◆ **Work to be completed**: Which lines below hold the word "name"? Copy all of them.
:::
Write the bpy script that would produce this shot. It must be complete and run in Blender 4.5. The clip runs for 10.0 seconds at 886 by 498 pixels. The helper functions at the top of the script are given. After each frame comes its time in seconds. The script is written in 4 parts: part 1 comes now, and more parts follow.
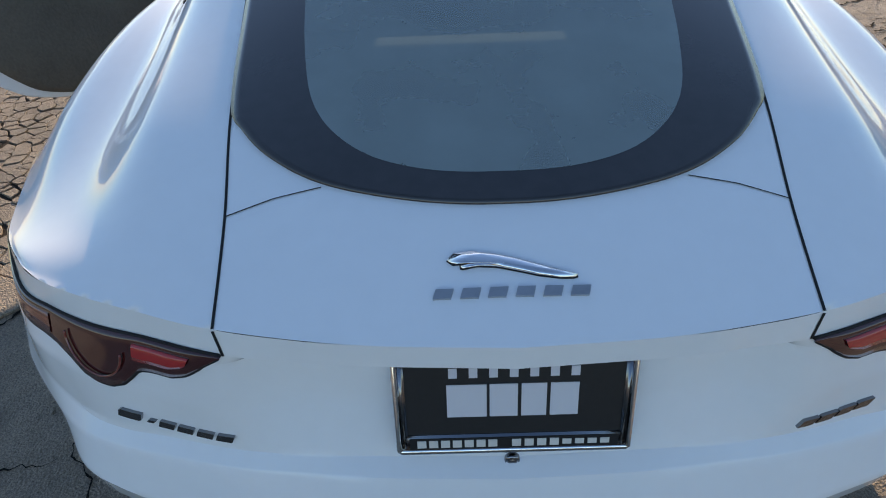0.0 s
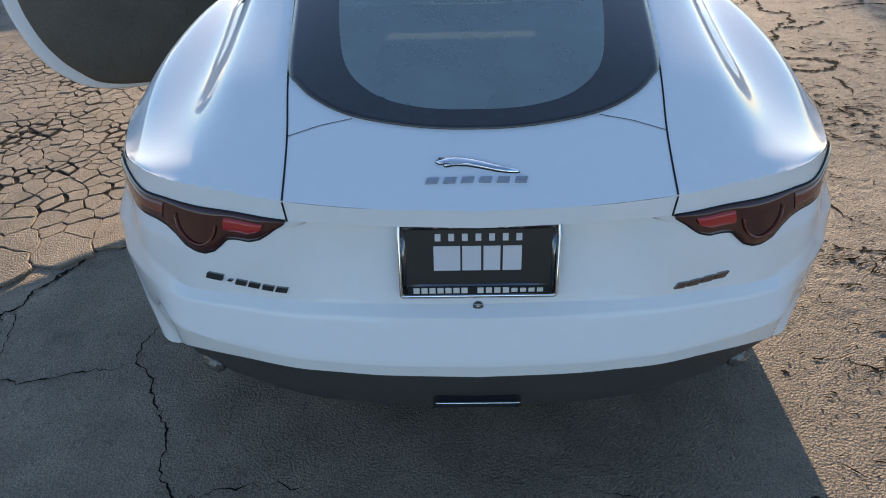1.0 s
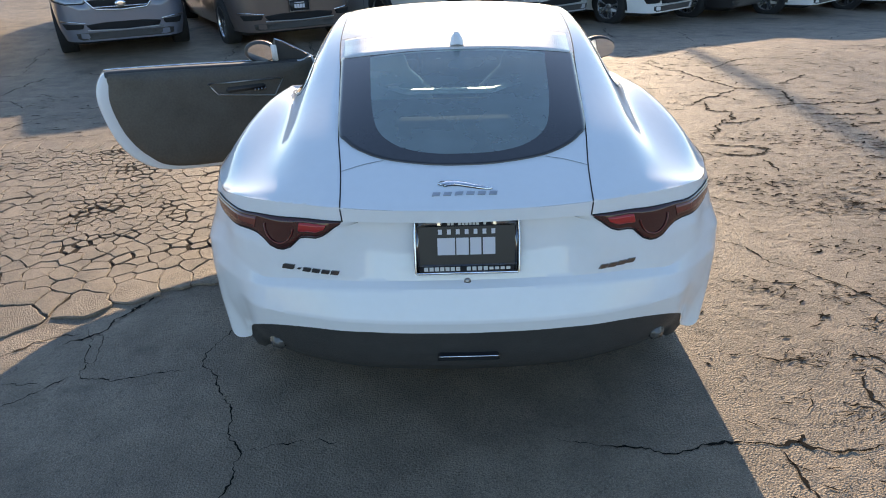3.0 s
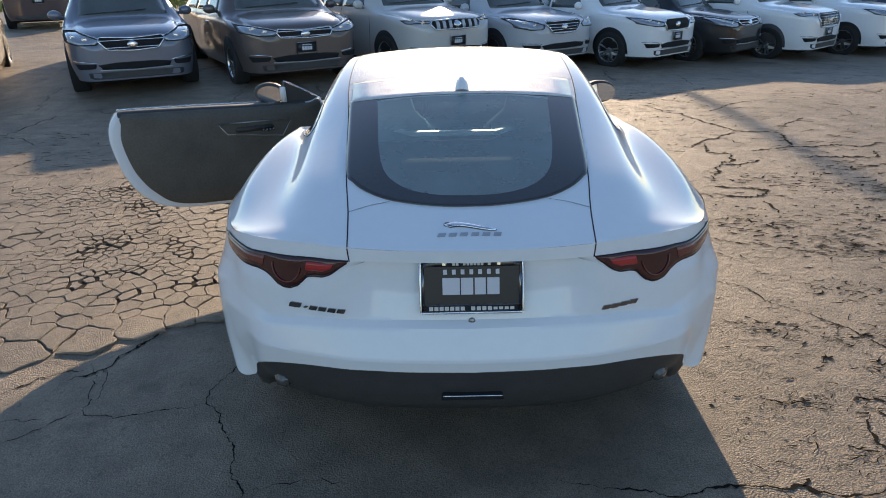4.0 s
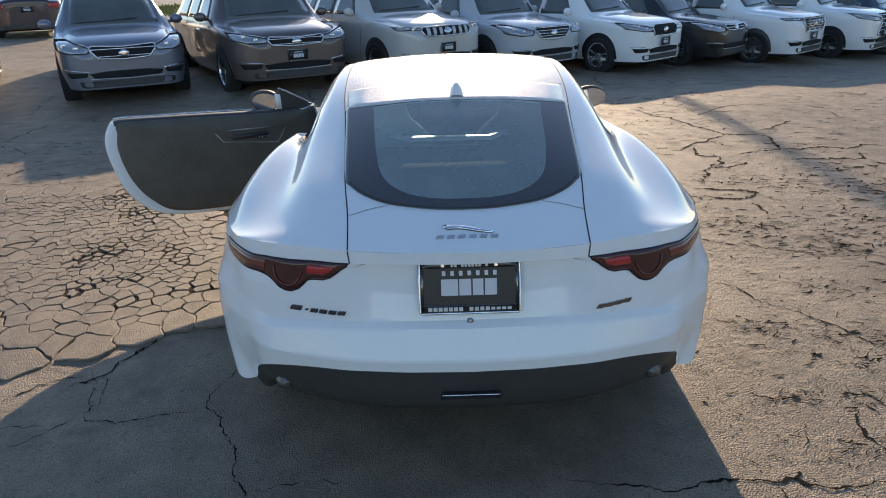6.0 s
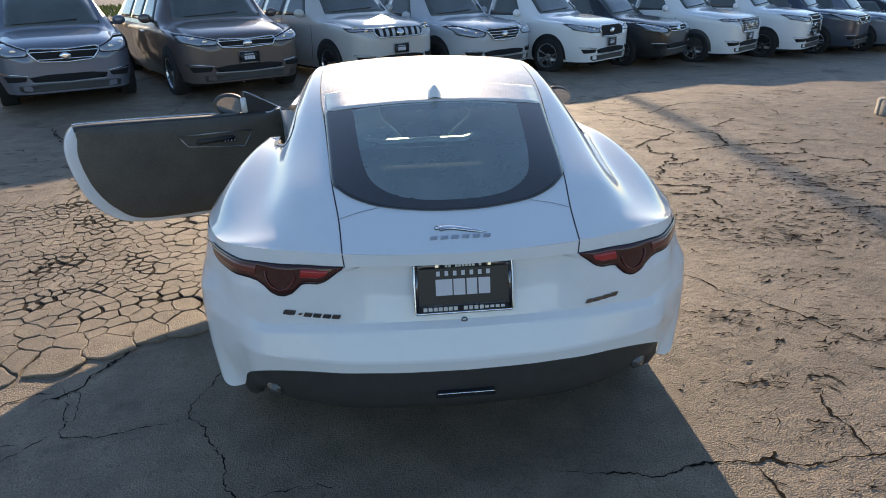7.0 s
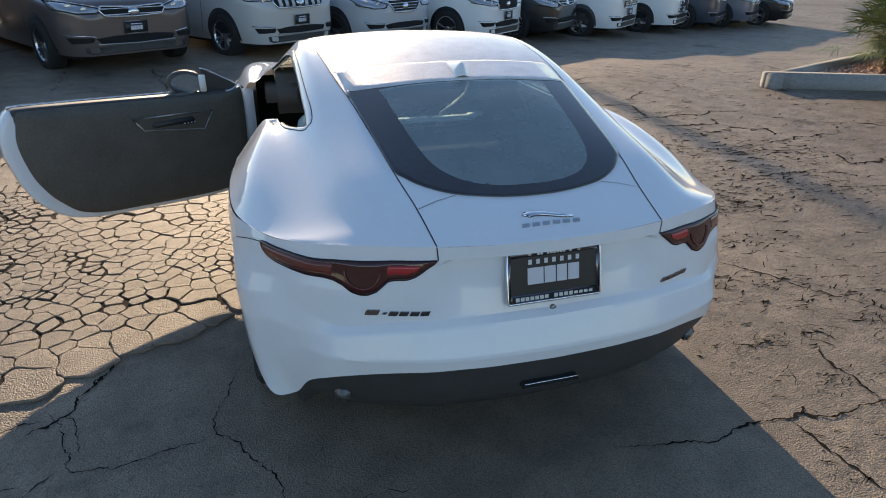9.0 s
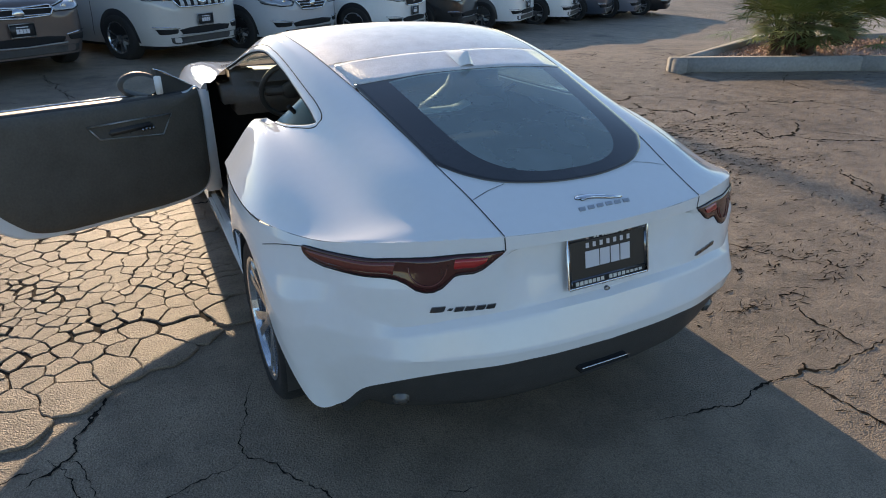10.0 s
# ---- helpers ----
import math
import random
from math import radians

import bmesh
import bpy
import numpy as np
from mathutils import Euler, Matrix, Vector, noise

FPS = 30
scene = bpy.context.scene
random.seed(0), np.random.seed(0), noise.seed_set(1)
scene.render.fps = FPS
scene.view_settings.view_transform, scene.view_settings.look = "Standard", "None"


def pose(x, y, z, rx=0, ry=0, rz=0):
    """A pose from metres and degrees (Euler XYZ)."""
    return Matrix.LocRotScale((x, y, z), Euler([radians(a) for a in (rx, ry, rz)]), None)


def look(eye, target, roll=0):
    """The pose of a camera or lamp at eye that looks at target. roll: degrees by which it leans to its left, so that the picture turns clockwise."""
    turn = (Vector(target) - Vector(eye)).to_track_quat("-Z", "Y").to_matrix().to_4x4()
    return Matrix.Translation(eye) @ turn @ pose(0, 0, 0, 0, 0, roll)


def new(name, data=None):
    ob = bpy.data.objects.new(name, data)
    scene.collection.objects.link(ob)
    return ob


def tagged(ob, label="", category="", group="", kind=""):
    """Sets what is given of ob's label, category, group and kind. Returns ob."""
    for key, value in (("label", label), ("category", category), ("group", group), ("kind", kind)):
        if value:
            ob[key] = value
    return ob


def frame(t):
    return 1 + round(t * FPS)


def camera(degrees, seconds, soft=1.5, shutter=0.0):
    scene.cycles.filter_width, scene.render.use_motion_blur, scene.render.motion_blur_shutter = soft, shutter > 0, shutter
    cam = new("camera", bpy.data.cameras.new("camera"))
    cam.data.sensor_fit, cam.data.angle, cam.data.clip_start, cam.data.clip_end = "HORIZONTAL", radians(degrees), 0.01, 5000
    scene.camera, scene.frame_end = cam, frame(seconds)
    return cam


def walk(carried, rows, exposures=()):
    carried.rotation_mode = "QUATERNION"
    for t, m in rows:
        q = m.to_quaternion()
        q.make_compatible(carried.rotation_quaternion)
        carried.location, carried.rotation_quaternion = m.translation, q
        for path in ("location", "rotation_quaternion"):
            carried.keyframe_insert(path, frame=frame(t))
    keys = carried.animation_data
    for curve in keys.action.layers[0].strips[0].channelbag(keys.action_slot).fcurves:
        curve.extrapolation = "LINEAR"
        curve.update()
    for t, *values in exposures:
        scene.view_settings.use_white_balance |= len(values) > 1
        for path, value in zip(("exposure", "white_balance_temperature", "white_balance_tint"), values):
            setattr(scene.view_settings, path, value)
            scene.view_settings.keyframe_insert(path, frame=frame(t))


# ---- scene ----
:::
◆ **Exercise solution**:
def new(name, data=None):
    ob = bpy.data.objects.new(name, data)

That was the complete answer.